Start with an Ehcache TicketRegistry and default configuration. Consider the sequent of creating and then validating a Service Ticket.
An HTTP GET arrives from the browser with a service= value in the query string. CAS issues the ST, and then the addTicket operation is intercepted by Ehcache and, because the Ehcache Service Ticket cache is configured for synchronous replication, an RMI call is sent to the other node, and the request waits until a response is received. Then the ST ID is returned to the browser. There has been one network transaction and one delay.
The application issues an HTTP GET to validate the ticket. It is processed by CAS and a deleteTicket call is made. Although there is no rush to delete a ticket, it turns out that you cannot make a cache partially synchronous. If addTicket is synchronous, then deleteTicket has to be also. So this request also has to wait until an RMI request completes to delete the ticket on the other node. Again there is one network transaction and one delay.
If you add CushyFrontEndFilter processing in front of the CAS logic, then the validate request will always be forwarded to the node that created the Service Ticket. Replication does not have to get there before the validate request, so it does not have to be done synchronously. Reconfigure the Service Ticket cache to do lazy asynchronous replication just like Ehcache processing of Login TGTs.
When a real Front End is programmed, the "case 3" situation routes requests based on the CASTGC cookie suffix to the node that generated the login ticket. In Ehcache the TGTs are replicated and shared by all the nodes. So it is not necessary with Ehcache to do CAS Cookie routing. This can be turned off in the CushyFrontEnd filter. We will consider the overhead with or without this optimization.
When the browser submits a request to generate a Service Ticket there is a 50% chance of selecting the node that generated the Login ticket. If Cookie based routing is turned on, then half the time there is a network transaction and a delay, while if it is turned off there is no transaction and delay. We save at least a half of a transaction, or all of it without Cookie routing.
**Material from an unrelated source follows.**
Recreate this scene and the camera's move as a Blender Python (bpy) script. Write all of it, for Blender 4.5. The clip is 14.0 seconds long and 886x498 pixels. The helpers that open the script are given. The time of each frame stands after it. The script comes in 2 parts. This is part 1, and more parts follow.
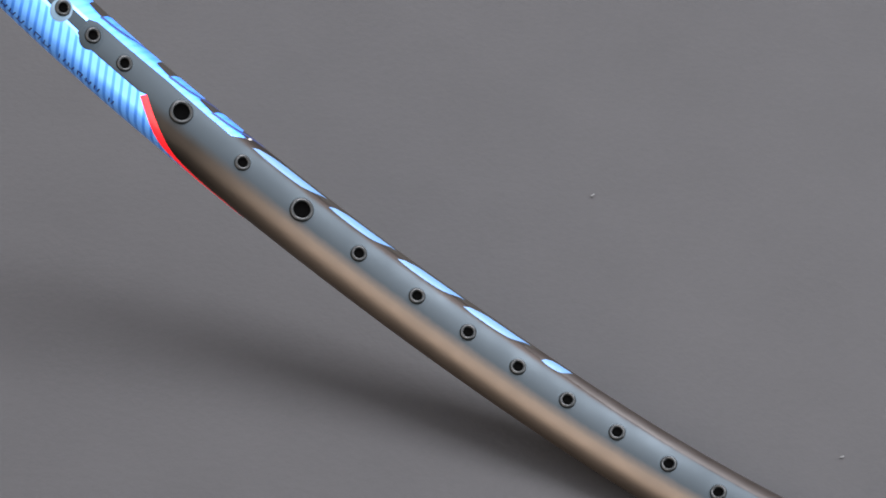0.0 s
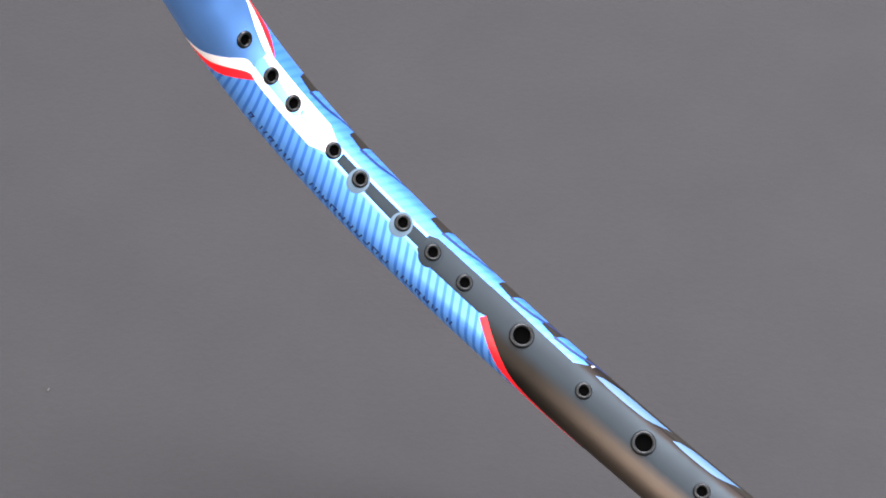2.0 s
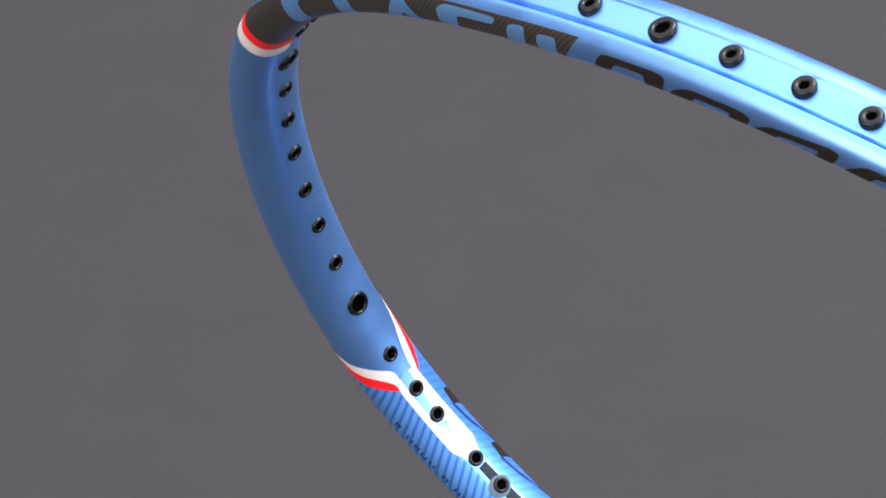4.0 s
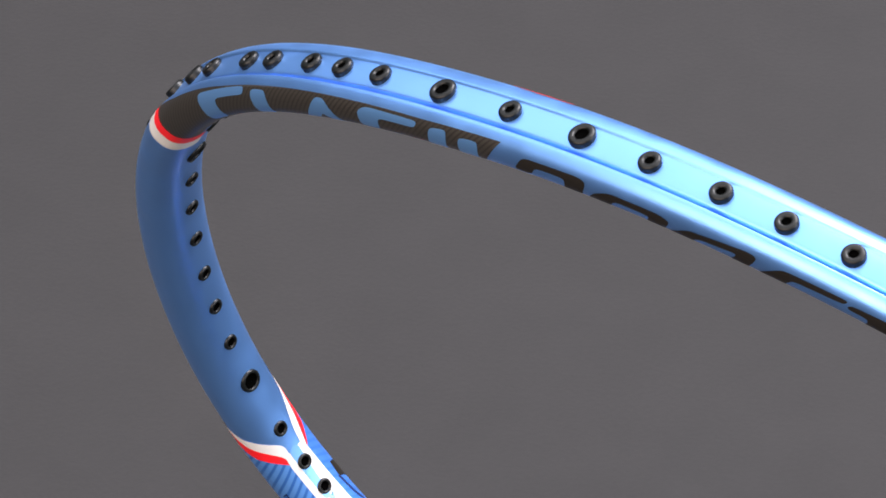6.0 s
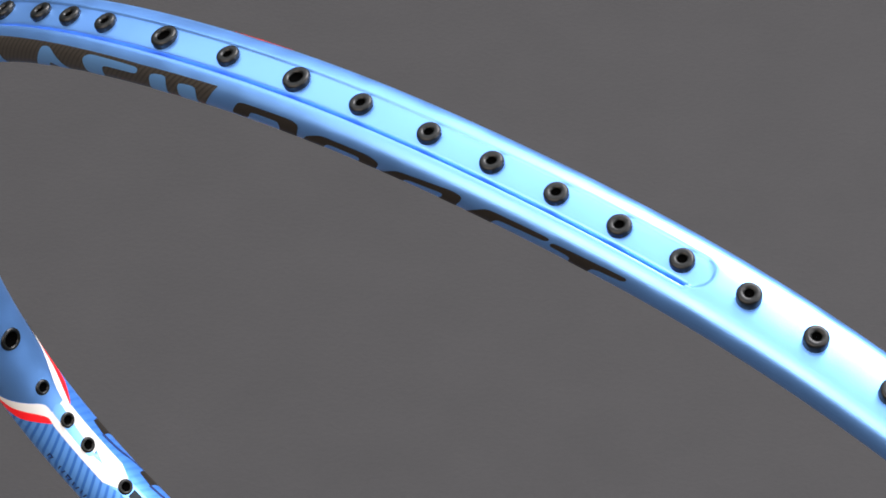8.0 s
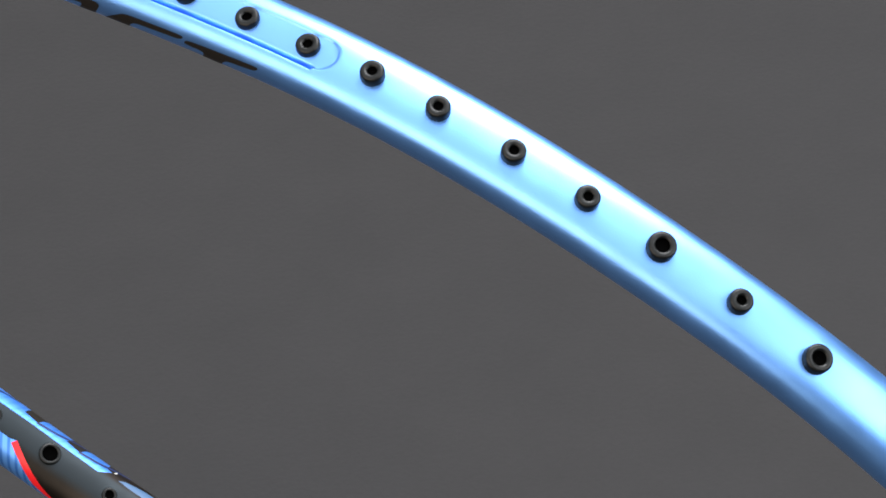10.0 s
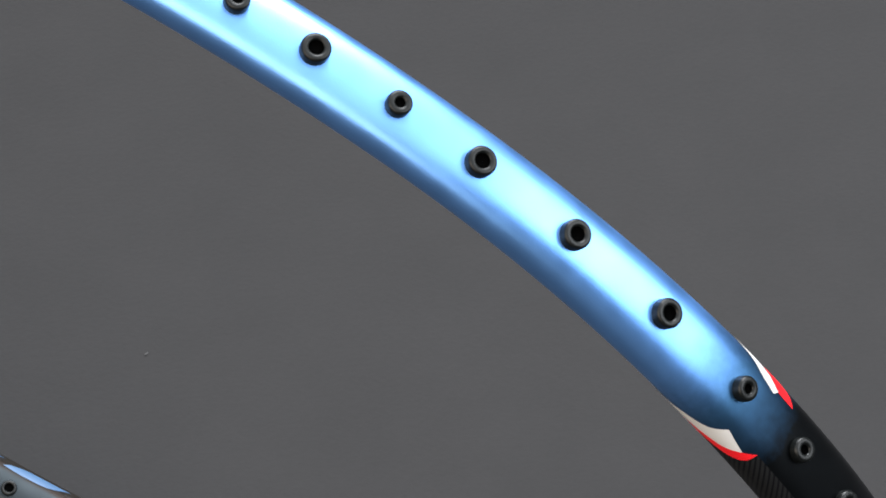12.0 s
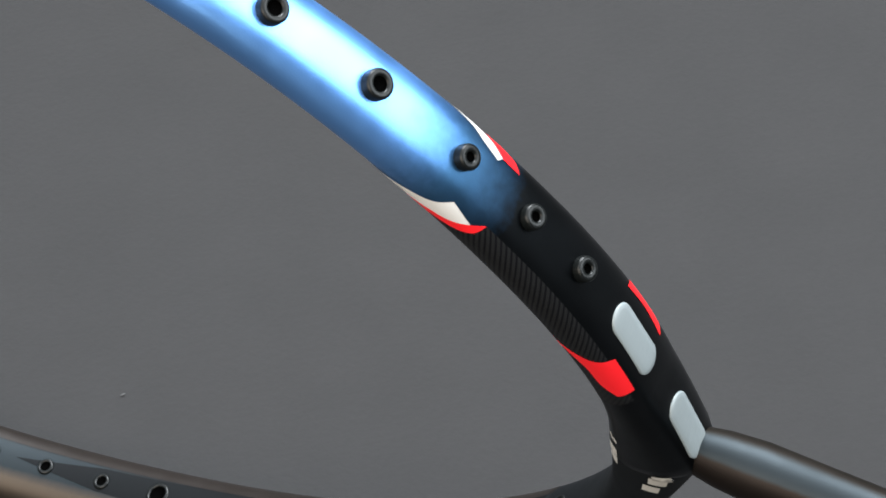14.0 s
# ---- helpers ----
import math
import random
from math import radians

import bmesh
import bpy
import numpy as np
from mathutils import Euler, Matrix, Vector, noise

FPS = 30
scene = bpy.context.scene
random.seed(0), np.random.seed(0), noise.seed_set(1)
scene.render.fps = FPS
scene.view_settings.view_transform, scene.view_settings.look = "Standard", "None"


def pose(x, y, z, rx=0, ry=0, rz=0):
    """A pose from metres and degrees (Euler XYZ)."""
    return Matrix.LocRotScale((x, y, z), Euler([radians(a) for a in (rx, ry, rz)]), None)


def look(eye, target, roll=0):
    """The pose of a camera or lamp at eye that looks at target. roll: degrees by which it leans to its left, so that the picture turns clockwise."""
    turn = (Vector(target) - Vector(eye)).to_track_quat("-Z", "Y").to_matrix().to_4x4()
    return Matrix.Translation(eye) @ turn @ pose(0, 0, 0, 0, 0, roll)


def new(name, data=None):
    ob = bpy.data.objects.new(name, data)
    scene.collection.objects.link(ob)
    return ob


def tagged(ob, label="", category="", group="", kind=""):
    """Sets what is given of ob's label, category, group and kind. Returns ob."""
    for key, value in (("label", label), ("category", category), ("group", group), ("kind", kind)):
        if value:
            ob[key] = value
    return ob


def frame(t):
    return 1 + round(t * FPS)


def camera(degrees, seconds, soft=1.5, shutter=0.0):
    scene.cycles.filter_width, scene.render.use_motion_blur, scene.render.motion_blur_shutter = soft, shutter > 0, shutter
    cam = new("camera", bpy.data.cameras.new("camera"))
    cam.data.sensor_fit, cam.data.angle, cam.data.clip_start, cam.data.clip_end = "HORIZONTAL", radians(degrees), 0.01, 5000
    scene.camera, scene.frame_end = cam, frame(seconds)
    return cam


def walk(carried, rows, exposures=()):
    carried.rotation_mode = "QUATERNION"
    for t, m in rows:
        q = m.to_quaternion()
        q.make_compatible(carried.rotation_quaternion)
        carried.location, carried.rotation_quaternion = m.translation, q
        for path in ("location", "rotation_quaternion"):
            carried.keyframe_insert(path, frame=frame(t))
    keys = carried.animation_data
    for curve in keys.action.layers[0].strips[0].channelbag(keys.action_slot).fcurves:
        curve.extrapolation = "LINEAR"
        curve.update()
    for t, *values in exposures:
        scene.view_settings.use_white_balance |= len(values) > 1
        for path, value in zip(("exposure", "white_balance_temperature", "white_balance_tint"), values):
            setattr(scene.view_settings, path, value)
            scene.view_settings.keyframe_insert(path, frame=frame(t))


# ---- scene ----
# Camera: a long lens that pans slowly along the hoop of an unstrung badminton racket.
cam = camera(12.35, 14.0, soft=1.7)
walk(cam, [
    (0.0, pose(-0.05043, -0.36305, 0.41998, 45.929, -4.096, -1.285)),
    (0.5, pose(-0.04655, -0.34556, 0.41019, 45.982, -3.257, -0.019)),
    (1.0, pose(-0.04311, -0.33150, 0.40246, 46.023, -2.838, 1.879)),
    (1.5, pose(-0.03787, -0.32731, 0.40289, 46.431, -1.945, 2.990)),
    (2.0, pose(-0.03037, -0.33538, 0.41099, 47.680, -1.062, 5.345)),
    (2.5, pose(-0.02254, -0.34930, 0.42046, 49.148, 0.047, 6.229)),
    (3.0, pose(-0.01843, -0.35692, 0.42160, 50.244, 0.886, 7.071)),
    (3.5, pose(-0.01965, -0.36781, 0.42011, 52.639, 0.889, 7.148)),
    (3.7, pose(-0.02078, -0.37069, 0.41881, 53.472, 0.987, 6.930)),
    (5.8, pose(-0.04383, -0.38787, 0.44004, 54.446, -0.326, 3.343)),
    (6.0, pose(-0.04399, -0.38803, 0.44018, 54.049, -0.900, 3.302)),
    (6.5, pose(-0.04253, -0.38848, 0.43916, 54.397, -1.528, 2.818)),
    (7.0, pose(-0.03472, -0.38779, 0.43431, 54.111, -1.572, 1.924)),
    (7.5, pose(-0.02418, -0.38974, 0.43121, 54.583, -1.397, 2.690)),
    (7.7, pose(-0.02233, -0.39162, 0.43264, 54.550, -1.526, 2.580)),
    (10.0, pose(0.01184, -0.41299, 0.44669, 51.554, 2.145, -1.707)),
    (10.5, pose(0.01563, -0.40015, 0.43562, 51.526, 1.994, -2.815)),
    (11.0, pose(0.01786, -0.40293, 0.43046, 51.037, 0.577, -3.694)),
    (11.5, pose(0.02060, -0.40740, 0.42820, 50.950, 0.778, -4.433)),
    (12.0, pose(0.02288, -0.40672, 0.42566, 50.266, 1.250, -5.331)),
    (12.5, pose(0.02709, -0.40349, 0.42321, 49.537, 1.463, -7.215)),
    (13.0, pose(0.03056, -0.40371, 0.42103, 48.372, 1.662, -7.703)),
    (13.5, pose(0.03416, -0.40081, 0.41433, 48.266, 2.599, -8.824)),
    (14.0, pose(0.03106, -0.39426, 0.40336, 48.032, 3.082, -11.015)),
], exposures=[
    (0.0, 0.10, 6300, 14), (1.0, 0.12, 6350, 16), (2.0, 0.12, 6350, 17), (3.5, -0.34, 6330, 18), (6.5, -0.50, 6550, 17), (8.5, -0.66, 6550, 13),
    (10.0, -0.92, 6450, 11), (11.5, -0.80, 6400, 10), (12.5, -0.72, 6300, 9), (14.0, -0.42, 6250, 7)])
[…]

When the application submits a request to validate a Service Ticket, there is a 50% chance of selecting the node that generated the ST. When that happens, there is no network transaction. When it doesn't happen, then the filter borrows an SSL socket that already exists, sends a packet of HTTP Headers to the other node, and gets back the validation response to send back to the application. This is as good or better than the RMI request that naked Ehcache sends to synchronously delete the ticket. So on this operation we are no worse and sometimes better.
To be honest, a Round Robin scheduling algorithm will tend to maximize cost. Because the validate request comes in very quickly, there is a good chance it will be the next CAS operation. Round Robin guarantees that it will be sent to a different server than the one that handled the previous request, which is the server that created the ticket. Random selection of a server would be better.
However, the big payoff occurs when you realize that in this configuration there is really no need to replicate Service Tickets at all. Each ST is created, processed, and deleted on the host that created it. You still need a place to store them in memory, so you still need the Ehcache Service Ticket cache. You just don't need to configure that cache to be replicated to other nodes.
If you use CushyTicketRegistry then you must either have real Front End programming or the Filter. If you use the Filter, you must not disable "case 3" routing based on the CASTGC Cookie. However, this analysis of cost indicates that the Filter is still better than naked synchronous Ehcache, so the requirement to use the Filter (or real Front End programming) does not provide any advantage to Ehcache over CushyTicketRegistry. Rather, you have to compare the two TicketRegistry implementations on their own and make your own choice.